__Dataset excerpt__
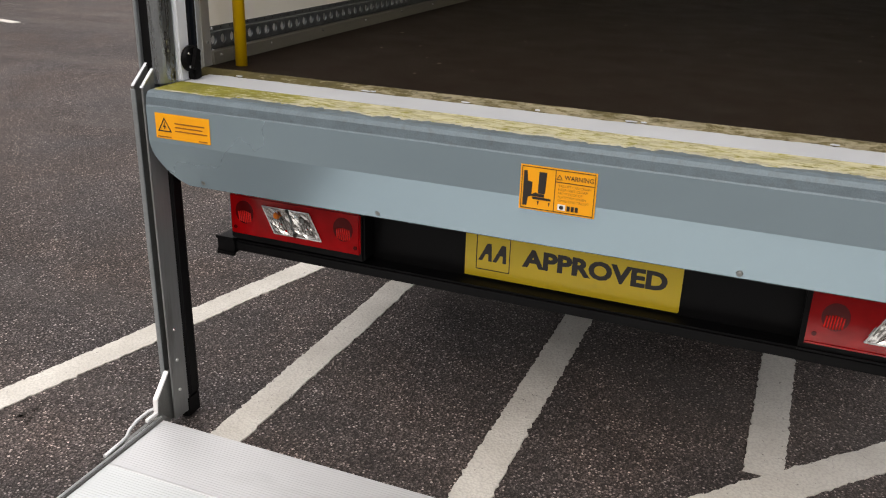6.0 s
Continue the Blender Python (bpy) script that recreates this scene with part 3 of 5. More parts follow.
for s in (-1, 1):
    panel = part("side_panel", box(XF - 0.05, -0.352, s * YO, s * (YI + 0.004), 1.040, ZR, 0.004), BODY, van)
    part("side_lining", box(XF, -0.3195, s * (YI + 0.0035), s * YI, ZF, ZR - 0.05), CREAM, van, "cream smooth inner lining with light scuffs")
    part("lower_skirt", box(XF - 0.05, -0.350, s * (YO + 0.012), s * (YO - 0.030), 0.874, 1.034, 0.004), BODY, van)
    part("skirt_rib", box(XF - 0.05, -0.336, s * (YO + 0.016), s * (YO - 0.002), 1.0345, 1.043, 0.003), ALU_WHITE, van)
    part("corner_panel", box(-0.3485, -0.268, s * (YO + 0.006), s * (YI + 0.004), 0.874, ZR, 0.004), BODY, van)
    part("corner_panel", box(-0.2665, XR, s * (YO + 0.006), s * (YO - 0.020), 0.878, ZR, 0.004), BODY, van)
    # rear door post, shutter track, inner post
    part("rear_post", box(-0.1785, -0.131, s * (YO - 0.022), s * 1.030, 0.995, ZR, 0.006), ALU_WHITE, van, "white aluminium rear door post")
    part("shutter_track", prism([(-0.2140, s * 1.075), (-0.2140, s * 1.034), (-0.204, s * 1.034), (-0.201, s * 1.044), (-0.193, s * 1.044), (-0.190, s * 1.033), (-0.1790, s * 1.033), (-0.1790, s * 1.075)], "z", 1.0, ZR), TRACK, van, "blue-black shutter guide strip")
    for z in (1.39, 1.74, 2.10, 2.46):
        part("rivet", bolt((-0.197, s * 1.0435, z), (0, -s, 0), 0.005, 0.002), GALV_DARK, van)
    part("channel_face", prism([(-0.2145, s * 1.090), (-0.2145, s * 1.037), (-0.2170, s * 1.036), (-0.2395, s * 1.0665), (-0.2415, s * 1.0675), (-0.2415, s * 1.090)], "z", 1.0, ZR), ALU, van)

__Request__
Omit every picture, then repeat the remaining data exactly as it appears above.

__Result__
6.0 s
Continue the Blender Python (bpy) script that recreates this scene with part 3 of 5. More parts follow.
for s in (-1, 1):
    panel = part("side_panel", box(XF - 0.05, -0.352, s * YO, s * (YI + 0.004), 1.040, ZR, 0.004), BODY, van)
    part("side_lining", box(XF, -0.3195, s * (YI + 0.0035), s * YI, ZF, ZR - 0.05), CREAM, van, "cream smooth inner lining with light scuffs")
    part("lower_skirt", box(XF - 0.05, -0.350, s * (YO + 0.012), s * (YO - 0.030), 0.874, 1.034, 0.004), BODY, van)
    part("skirt_rib", box(XF - 0.05, -0.336, s * (YO + 0.016), s * (YO - 0.002), 1.0345, 1.043, 0.003), ALU_WHITE, van)
    part("corner_panel", box(-0.3485, -0.268, s * (YO + 0.006), s * (YI + 0.004), 0.874, ZR, 0.004), BODY, van)
    part("corner_panel", box(-0.2665, XR, s * (YO + 0.006), s * (YO - 0.020), 0.878, ZR, 0.004), BODY, van)
    # rear door post, shutter track, inner post
    part("rear_post", box(-0.1785, -0.131, s * (YO - 0.022), s * 1.030, 0.995, ZR, 0.006), ALU_WHITE, van, "white aluminium rear door post")
    part("shutter_track", prism([(-0.2140, s * 1.075), (-0.2140, s * 1.034), (-0.204, s * 1.034), (-0.201, s * 1.044), (-0.193, s * 1.044), (-0.190, s * 1.033), (-0.1790, s * 1.033), (-0.1790, s * 1.075)], "z", 1.0, ZR), TRACK, van, "blue-black shutter guide strip")
    for z in (1.39, 1.74, 2.10, 2.46):
        part("rivet", bolt((-0.197, s * 1.0435, z), (0, -s, 0), 0.005, 0.002), GALV_DARK, van)
    part("channel_face", prism([(-0.2145, s * 1.090), (-0.2145, s * 1.037), (-0.2170, s * 1.036), (-0.2395, s * 1.0665), (-0.2415, s * 1.0675), (-0.2415, s * 1.090)], "z", 1.0, ZR), ALU, van)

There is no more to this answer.